A: While this is true there is no real user visible benefit to using these. On Nvidia hardware cuda outperforms OpenCL and they are stuck on OpenCL 1.1. Intel GPU’s are getting more powerful but are not a good target yet and CPU based opencl provides little or no benefit over CPU based cycles.
Q: Why don’t you just split up cycles so it can run better on AMD hardware?
A: While this would likely help it is not a trivial matter to split up cycles in this way. Also it is not clear that it is going to help and how much. As a resource constrained open-source project this will most likely not be a top priority
Q: There seem to be things that blender can do to make things better why point to AMD for this ?
A: While it is absolutely true that cycles could be made to run better on any and all other OpenCL implementations but there is no compelling user visible reason to do so. Making it run better on Nvidia’s OpenCL is of no use as we have CUDA there. Making it better on AMD’s or Intel’s CPU based OpenCL implementations is no real use as we have a compiled C++ kernel on those platforms.

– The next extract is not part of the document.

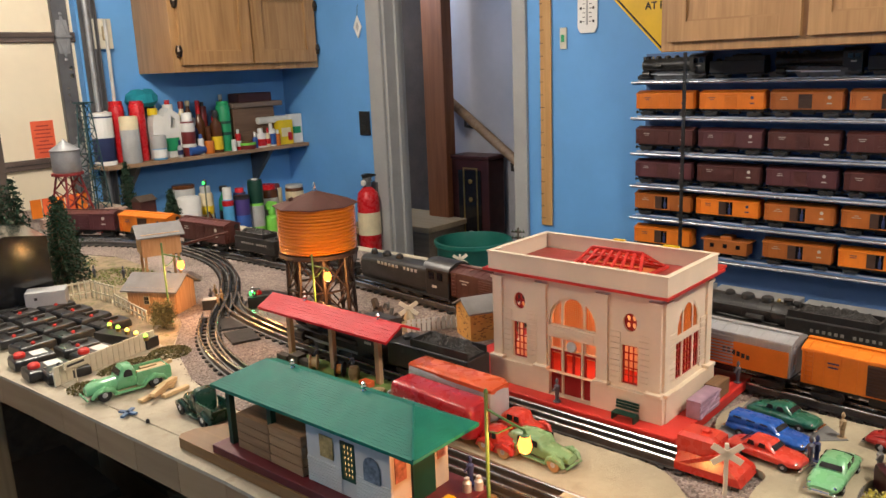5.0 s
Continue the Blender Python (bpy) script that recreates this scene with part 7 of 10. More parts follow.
for k in range(4):
    part("foot", box(B(), -0.024, -0.05 + k * 0.022, 0, 0.024, -0.042 + k * 0.022, 0.006), TIE, bp)

# ---- lamps, signals and line-side pieces ----
LAMPG = mat("lamp_green_paint", (0.10, 0.19, 0.055), 0.4, 0, 0.08, 30)
LAMPG2 = mat("bright_green_paint", (0.05, 0.165, 0.07), 0.4, 0, 0.08, 30)
BULB = mat("lit_bulb", (0.05, 0.03, 0.01), 0.4, emit=(1.0, 0.20, 0.03), power=6.5)
BULB_R = mat("lit_red_lens", (0.05, 0.001, 0.001), 0.3, emit=(1.0, 0.008, 0.010), power=8.0)
BULB_G = mat("lit_green_lens", (0.002, 0.05, 0.01), 0.3, emit=(0.06, 1.0, 0.16), power=2.2)
BULB_Y = mat("lit_yellow_lens", (0.05, 0.03, 0.005), 0.3, emit=(1.0, 0.55, 0.10), power=4.0)


def street_lamp(x, y, rz, h, label, reach=0.034, watts=0.9):
    """A thin post with a bracket arm and a hanging bulb, arm along local x."""
    c = thing("street_lamp", x, y, GR, rz, label, "street lamp", "street lamps")
    part("foot", lathe(B(), [(0.008, 0), (0.008, 0.002), (0.0055, 0.004), (0.0045, 0.026), (0.0052, 0.027), (0.003, 0.029)], 10), LAMPG2, c, smooth=True)
    part("post", tube(B(), [(0, 0, 0.028), (0, 0, h)], 0.0022, 8), LAMPG, c)
    part("finial", lathe(B(), [(0.0015, 0), (0.003, 0.003), (0.001, 0.007)], 8, 0, 0, h), LAMPG, c)
    part("arm", tube(B(), [(0, 0, h * 0.90), (reach * 0.3, 0, h * 0.885), (reach, 0, h * 0.86)], 0.0014, 6), LAMPG, c)
    part("brace", tube(B(), [(0, 0, h * 0.74), (reach * 0.3, 0, h * 0.76), (reach * 0.75, 0, h * 0.865)], 0.001, 6), LAMPG, c)
    part("shade", lathe(B(), [(0.0050, 0.0), (0.0042, 0.0015), (0.002, 0.003), (0.0016, 0.006)], 12, reach, 0, h * 0.82), LAMPG, c, smooth=True)
    part("bulb", lathe(B(), [(0.001, -0.020), (0.0060, -0.017), (0.0078, -0.010), (0.0050, 0.0)], 12, reach, 0, h * 0.82), BULB, c, "glowing warm orange bulb", smooth=True)
    w = math.radians(rz)
    point_lamp("street_lamp_light", x + reach * math.cos(w), y + reach * math.sin(w), GR + h * 0.82 - 0.030, watts, (1.0, 0.40, 0.10), 0.006)
    return c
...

Q: What about Luxrender, Why does that not have a problem running on AMD's GPU's ?
A: While it is true that luxrender does run ( and it has excellent performance on AMD's hardware) it is not by accident. It is my understanding that luxrender is developed targeting the AMD OpenCL runtime and as a result keeps within the limits it imposes. The cycles kernel is a valid OpenCL program but not all OpenCL implementations can compile and run valid programs. One could attribute this to hardware insufficiencies and while this might be true for AMD's VLIW4 architecture and maybe for Intel's Iris and AMD's GCN architecture should be able to support the kernels the size of cycles. According the the AMD GCN ISA docs it should be possible ""The SALU also can perform operations directly on the Program Counter, allowing the program to create a call stack in SGPRs"" to have proper function calls and thus run (maybe slowly) large programs.